PRECYSE: Predicting Cybersickness using Transformer for Multimodal Time-Series Sensor Data
Date:May 2024
Teams:Hanyang University
Writers:Dayoung Jeong,Kyungsik Han
PDF:PRECYSE: Predicting Cybersickness using Transformer for Multimodal Time-Series Sensor Data
Abstract
Cybersickness, a factor that hinders user immersion in VR, has been the subject of ongoing attempts to predict it using AI. Previous studies have used CNN and LSTM for prediction models and used attention mechanisms and XAI for data analysis, yet none explored a transformer that can better reflect the spatial and temporal characteristics of the data, beneficial for enhancing prediction and feature importance analysis.
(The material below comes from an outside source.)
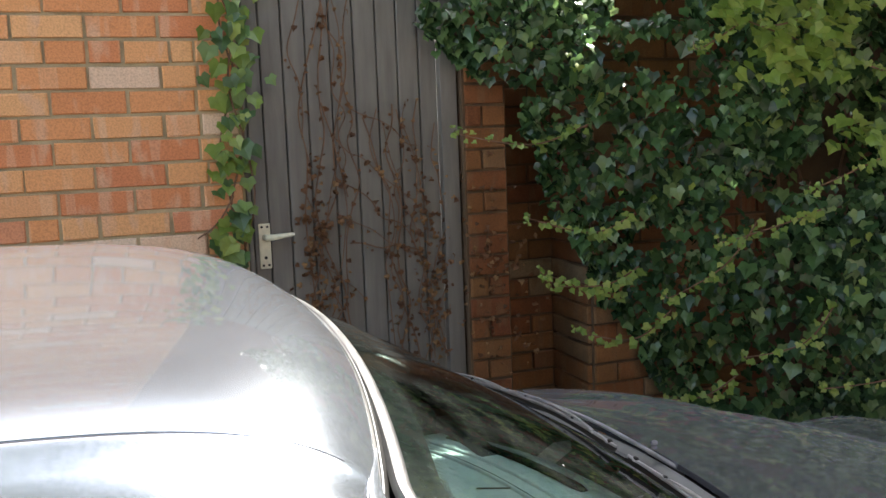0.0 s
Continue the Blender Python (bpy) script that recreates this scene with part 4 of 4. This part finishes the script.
def hanging_ivy():
    rnd = random.Random(11)
    ivy = thing("ivy", "dense dark green ivy hanging over the garden wall", "ivy")
    dark, young = Leaves(21), Leaves(22)
    stems = bmesh.new()
    for k in range(60000):
        z = 0.12 + 3.8 * rnd.random()
        x = 0.8 + 4.6 * rnd.random() ** 1.15
        if z > 2.75 + 0.5 * max(0.0, x - 1.5):
            continue
        lump = 0.75 * noise.noise(Vector((x * 2.3, 0.3, z * 2.6))) + 0.45 * noise.noise(Vector((x * 6.1, 4.3, z * 6.1)))
        if x < ivy_left(z) + 0.20 * lump - 0.05 or (lump < -0.12 and z < 2.05 and rnd.random() < 0.55):
            continue
        y = ivy_front(x, z) - 0.42 * lump + (0.35 if lump < -0.12 else 0.0)
        depth = abs(rnd.gauss(0, 0.15))
        yy = min(3.06, y + depth)
        size = rnd.uniform(0.022, 0.052) * (1.3 if rnd.random() < 0.2 else 1.0)
        n = spread(rnd, (-0.25, -0.9, 0.50), 0.95)
        kind = young if (rnd.random() < 0.10 and depth < 0.05 and lump > 0.1) else dark
        kind.add((x, yy, z), n, (rnd.uniform(-0.5, 0.5), 0, -1), size * (0.75 if kind is young else 1))
    over = Leaves(23)      # unseen crown added to shade the bonnet, gap cut to sun its near edge

    def in_gap(x, y, z):
        k = (z - 0.97) / sun_dir.z
        gx, gy = x - k * sun_dir.x, y - k * sun_dir.y
        return gx > 0.82 and gy < 0.86 + 0.20 * (gx - 0.83) + 0.05 * math.sin(9 * gx)
    for k in range(22000):
        x, y, z = rnd.uniform(1.6, 4.8), rnd.uniform(0.6, 3.0), rnd.uniform(2.25, 3.1)
        if z < 2.25 + 0.35 * (2.6 - y) / 1.7 or x < 1.72 + 0.55 * (z - 2.2) + 0.12 * math.sin(5 * y) or in_gap(x, y, z):
            continue
        over.add((x, y, z), spread(rnd, (0, -0.3, 1.0), 0.7), (rnd.uniform(-1, 1), rnd.uniform(-1, 0), -0.6), rnd.uniform(0.065, 0.11))
    for k in range(4200):
        x, y, z = rnd.uniform(1.3, 3.2), rnd.uniform(-0.4, 1.35), rnd.uniform(2.7, 3.35)
        if x < 1.35 + 0.25 * abs(math.sin(3 * y)) or in_gap(x, y, z):
            continue
        over.add((x, y, z), spread(rnd, (0, -0.2, 1.0), 0.7), (rnd.uniform(-1, 1), rnd.uniform(-1, 0), -0.6), rnd.uniform(0.065, 0.11))
    for k in range(3400):      # its tip, added unseen to shade the dashboard
        x, y, z = rnd.uniform(1.30, 1.85), rnd.uniform(1.70, 2.32), rnd.uniform(2.32, 2.70)
        if x < 1.33 + 0.10 * math.sin(6 * y) + 0.06 * math.sin(17 * y):
            continue
        over.add((x, y, z), spread(rnd, (0, -0.3, 1.0), 0.7), (rnd.uniform(-1, 1), rnd.uniform(-1, 0), -0.6), rnd.uniform(0.055, 0.095))
    over.make("shading_leaves", IVY, ivy, "unseen dark ivy leaves added overhead for shade")
    # trailing shoots with small pale leaves
    shoots = [((1.62, 2.60, 1.31), (1.22, 2.56, 1.315)), ((1.60, 2.55, 1.13), (1.27, 2.50, 1.10)), ((1.55, 2.58, 1.02), (1.25, 2.55, 1.13)), ((1.7, 2.5, 0.98), (1.36, 2.52, 0.93)),
              ((2.0, 2.42, 1.28), (1.62, 2.38, 1.05)), ((2.2, 2.35, 1.30), (1.75, 2.28, 1.23)), ((2.25, 2.3, 1.02), (1.80, 2.22, 0.86)), ((2.4, 2.25, 1.75), (1.75, 2.20, 1.92)),
              ((2.5, 2.2, 1.55), (1.95, 2.1, 1.40)), ((1.5, 2.7, 1.62), (1.05, 2.75, 1.60)), ((2.6, 2.2, 0.8), (2.05, 2.15, 0.74)), ((1.9, 2.35, 1.95), (1.60, 2.2, 1.83)),
              ((2.05, 2.2, 2.05), (1.72, 2.05, 1.88)), ((1.9, 2.4, 0.75), (1.55, 2.42, 0.70))]
    for k, (a, b) in enumerate(shoots):
        a, b = Vector(a), Vector(b)
        mid = (a + b) / 2 + Vector((0, -0.05, -0.05 + 0.03 * (k % 3)))
        path = smooth_line([a, mid, b, b + Vector((-0.03, -0.01, 0.02))], 18)
        add_tube(stems, path, [0.0032 - 0.002 * j / 17 for j in range(18)], 5)
        for j, p in enumerate(path[1:], 1):
            for _ in range(2 if j < 13 else 1):
                s = (0.032 - 0.0011 * j) * rnd.uniform(0.7, 1.2)
                young.add(p + Vector((rnd.uniform(-1, 1), rnd.uniform(-1, 1), rnd.uniform(-1, 1))) * 0.018, spread(rnd, (-0.3, -1, 0.6), 0.6), (rnd.uniform(-1, 1), 0, -0.7), s)
    # clumps of sunlit ivy, their brightness put into the paler leaf colour
    for cx, cz in ((1.91, 1.88), (2.06, 1.95), (1.98, 1.80), (1.85, 1.82), (2.19, 1.56), (1.70, 1.96)):
        for k in range(34):
            p = Vector((rnd.gauss(cx, 0.055), 2.12 + rnd.gauss(0, 0.05), rnd.gauss(cz, 0.045)))
            young.add(p, spread(rnd, (-0.2, -0.9, 0.7), 0.6), (rnd.uniform(-1, 1), 0, -0.8), rnd.uniform(0.03, 0.055))
    for k in range(10):
        x, z = rnd.uniform(1.9, 4.6), rnd.uniform(0.3, 1.2)
        pts = [(x + 0.12 * math.sin(2 * j + k) * j / 5, 3.06 - 0.012 * j + 0.01 * math.sin(j * 3), z + 0.32 * j) for j in range(6)]
        add_tube(stems, smooth_line(pts, 20), 0.006, 5)
    dark.make("dark_leaves", IVY, ivy, "glossy dark green ivy leaves")
    young.make("pale_leaves", IVYYOUNG, ivy, "pale yellow-green ivy leaves: young shoots, and clumps coloured as if sunlit")
    tagged(part("stem_growth", stems, STEM, ivy), kind="stuff")


hanging_ivy()


def added_tree():
    """An unseen tree added over the drive; its reflection darkens the roof's flank."""
    rnd = random.Random(77)
    base = Vector((-3.6, -3.6, ground_z(-3.6)))
    tree = thing("tree", "unseen leafy tree added so its dark crown is mirrored in the car roof", "tree", Matrix.Translation(base))
    trunk = [(0, 0, -0.05), (0.05, 0.04, 1.6), (0.20, 0.35, 3.4), (0.55, 1.0, 5.0), (1.0, 2.0, 6.4)]
    part("trunk", tube(smooth_line(trunk, 24), [0.18 - 0.10 * k / 23 for k in range(24)], 12), STEM, tree)
    for k in range(11):
        a = smooth_line(trunk, 24)[13 + k]
        tip = Vector((-4.4 + 0.5 * k + rnd.uniform(-0.4, 0.4), rnd.uniform(-2.0, 2.3), rnd.uniform(6.4, 7.8))) - base
        part("limb", tube(smooth_line([a, a.lerp(tip, 0.5) + Vector((0, 0, 0.35)), tip], 12), [0.06 - 0.046 * j / 11 for j in range(12)], 7), STEM, tree)
    verts, faces = [], []
    clumps = [Vector((rnd.uniform(-6.0, 1.3), rnd.uniform(-3.0, 1.95), rnd.uniform(6.0, 8.2))) for _ in range(300)]
    for c in clumps:
        r = rnd.uniform(0.5, 0.8)
        for _ in range(420):
            p = c + Vector((rnd.gauss(0, 0.55), rnd.gauss(0, 0.36), rnd.gauss(0, 0.40))) * r - base
            d = Vector((rnd.uniform(-1, 1), rnd.uniform(-1, 1), rnd.uniform(-0.6, 0.2))).normalized()
            s_ = d.cross(Vector((rnd.uniform(-0.6, 0.6), rnd.uniform(-0.6, 0.6), 1))).normalized()
            ln, wd, n = rnd.uniform(0.06, 0.10), rnd.uniform(0.020, 0.036), len(verts)
            verts += [tuple(p), tuple(p + d * ln * 0.45 + s_ * wd), tuple(p + d * ln), tuple(p + d * ln * 0.45 - s_ * wd)]
            faces += [(n, n + 1, n + 2), (n, n + 2, n + 3)]
    tagged(raw("crown", verts, faces, HEDGE, tree, "dark green leaves", smooth=False), kind="stuff")


added_tree()


def climbing_ivy():
    """The strand of ivy that climbs the edge of the house wall beside the gate."""
    rnd = random.Random(31)
    ivy = thing("climbing_ivy", "thin strand of green ivy climbing the wall beside the gate", "ivy")
    leaves, young = Leaves(41), Leaves(42)
    stems = bmesh.new()
    for k in range(3):
        pts = [(0.33 + 0.035 * math.sin(1.7 * j + k * 2) + 0.02 * k, WALL_Y - 0.012 - 0.006 * k, 1.0 + 0.20 * j) for j in range(8)]
        add_tube(stems, smooth_line(pts, 40), 0.0035, 5)
    add_tube(stems, smooth_line([(0.20, WALL_Y - 0.012, 1.28), (0.27, WALL_Y - 0.02, 1.33), (0.33, WALL_Y - 0.02, 1.42)], 12), 0.003, 5)
    for k in range(125):
        z = rnd.uniform(1.18, 2.35)
        wide = float(np.interp(z, [1.15, 1.3, 1.45, 1.6, 1.75, 1.95, 2.3], [0.10, 0.05, 0.06, 0.075, 0.09, 0.10, 0.13]))
        x = 0.335 + rnd.gauss(0, wide * 0.55) - (0.04 if z < 1.3 else 0) + (0.03 if z > 1.7 else 0)
        size = rnd.uniform(0.030, 0.068)
        kind = young if rnd.random() < 0.58 else leaves
        kind.add((x, WALL_Y - rnd.uniform(0.012, 0.06), z), spread(rnd, (0, -1, 0.4), 0.55), (rnd.uniform(-0.7, 0.7), 0, -1), size)
    leaves.make("leaves", IVYMID, ivy, "mid green ivy leaves")
    young.make("pale_leaves", IVYYOUNG, ivy, "bright young ivy leaves")
    tagged(part("stem_growth", stems, STEM, ivy), kind="stuff")


climbing_ivy()


def dead_vines():
    rnd = random.Random(51)
    vine = thing("dead_vine", "dry brown creeper stems and withered leaves on the gate", "vine")
    leaves, stems = Leaves(61), bmesh.new()
    y = WALL_Y + 0.028
    runs = []
    for x0, x1, n in ((0.60, 0.70, 4), (0.66, 0.74, 3), (1.0, 1.13, 6), (0.9, 1.05, 3)):
        for k in range(n):
            x = rnd.uniform(x0, x1)
            pts, z = [], 0.75
            while z < (2.2 if x < 0.8 else 1.75):
                pts.append((x, y - rnd.uniform(0.0, 0.012), z))
                x += rnd.uniform(-0.045, 0.04)
                z += rnd.uniform(0.07, 0.14)
            runs.append(pts)
    for x, z, dx, dz in ((0.70, 1.62, 0.30, -0.26), (0.72, 1.45, 0.28, -0.22), (0.70, 1.34, 0.34, -0.20), (0.74, 1.22, 0.3, -0.05), (0.60, 1.2, 0.2, -0.2), (0.78, 1.72, 0.25, -0.16), (0.66, 1.75, 0.1, -0.35)):
        runs.append([(x + dx * j / 5 + rnd.uniform(-0.012, 0.012), y - 0.006, z + dz * j / 5 + rnd.uniform(-0.015, 0.015)) for j in range(6)])
    for pts in runs:
        path = smooth_line(pts, 4 * len(pts))
        add_tube(stems, path, rnd.uniform(0.0014, 0.0030), 5)
        for p in path:
            if rnd.random() < 0.32:
                leaves.add(p + Vector((rnd.uniform(-0.015, 0.015), -0.008, rnd.uniform(-0.015, 0.015))), spread(rnd, (0, -1, 0), 0.9), (rnd.uniform(-1, 1), 0, -1), rnd.uniform(0.009, 0.022), 0.7)
    for cx, cz, n, sx, sz in ((0.605, 1.22, 60, 0.03, 0.09), (0.66, 1.30, 25, 0.03, 0.03), (0.63, 1.02, 40, 0.05, 0.08), (1.07, 1.24, 70, 0.045, 0.16), (1.06, 0.98, 90, 0.055, 0.14), (1.27, 1.05, 110, 0.05, 0.20), (1.42, 1.0, 40, 0.06, 0.16), (0.64, 1.45, 20, 0.02, 0.10)):
        for k in range(n):
            p = (rnd.gauss(cx, sx), y - rnd.uniform(0.004, 0.035) - (0.05 if cx > 1.2 else 0), rnd.gauss(cz, sz))
            leaves.add(p, spread(rnd, (0, -1, 0), 1.0), (rnd.uniform(-1, 1), 0, -1), rnd.uniform(0.009, 0.024), 0.9)
    leaves.make("withered_leaves", DEADLEAF, vine, "curled brown leaves")
    tagged(part("stem_growth", stems, STEM, vine), kind="stuff")


dead_vines()

# ---- bricks, piece by piece ----
lay_bricks(wall_house, OPEN_X, GATE_X0 - 0.004, -6, 14, WALL_Y - 0.004, BRICK, 3, True)
lay_bricks(wall_pier, GATE_X1 + 0.008, 1.372, -13, 9, WALL_Y - 0.024, BRICKSHADE, 7)
lay_bricks(wall_niche, 1.38, 1.735, -13, 9, WALL_Y + 0.318, BRICKSHADE, 8)
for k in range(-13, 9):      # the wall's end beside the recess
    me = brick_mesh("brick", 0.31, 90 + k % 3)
    me.materials.append(BRICKSHADE)
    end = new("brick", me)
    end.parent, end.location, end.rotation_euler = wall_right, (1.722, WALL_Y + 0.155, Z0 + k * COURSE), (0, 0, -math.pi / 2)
lay_bricks(wall_right, 1.742, 2.6, -13, 9, WALL_Y - 0.024, BRICKSHADE, 9)


def upper_bricks():
    """Courses above and below the near ones, joined."""
    rnd = random.Random(9)
    verts, faces = [], []
    for k in list(range(-15, -6)) + list(range(14, 38)):
        z0, z1 = Z0 + k * COURSE + 0.005, Z0 + (k + 1) * COURSE - 0.005
        x = OPEN_X
        first = 0.11 if k % 2 else PITCH
        while x < GATE_X0 - 0.02:
            b = min(x + (first if x == OPEN_X else PITCH), GATE_X0 - 0.004)
            x0, x1, y = x + 0.005, b - 0.005, WALL_Y - 0.004 + rnd.uniform(-0.002, 0.002)
            n = len(verts)
            verts += [(x0, y, z0), (x1, y, z0), (x1, y, z1), (x0, y, z1), (x0, y + 0.03, z0), (x1, y + 0.03, z0), (x1, y + 0.03, z1), (x0, y + 0.03, z1)]
            faces += [(n, n + 1, n + 2, n + 3), (n, n + 4, n + 5, n + 1), (n + 1, n + 5, n + 6, n + 2), (n + 2, n + 6, n + 7, n + 3), (n + 3, n + 7, n + 4, n)]
            x = b
    tagged(raw("brickwork", verts, faces, BRICKHIGH, wall_house, smooth=False), "courses of facing brick out of reach", kind="stuff")


upper_bricks()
In this paper, we propose cybersickness prediction models using multimodal time-series sensor data (i.e., eye movement, head movement, and physiological signals) based on a transformer algorithm, considering sensor data pre-processing and multimodal data fusion methods. We constructed the MSCVR dataset consisting of normalized sensor data, spectrogram formatted sensor data, and cybersickness levels collected from 45 participants through a user study. We proposed two methods for embedding multimodal time-series sensor data into the transformer: modality-specific spatial and temporal transformer encoders for normalized sensor data (MS-STTN) and modality-specific spatial-temporal transformer encoder for spectrogram (MS-STTS). MS-STTN yielded the highest performance in the ablation study and the comparison of the existing models. Furthermore, by analyzing the importance of data features, we determined their relevance to cybersickness over time, especially the salience of eye movement features. Our results and insights derived from multimodal time-series sensor data and the transformer model provide a comprehensive understanding of cybersickness and its association with sensor data. Our MSCVR dataset and code are publicly available: https://github.com/dayoung-jeong/PRECYSE.git.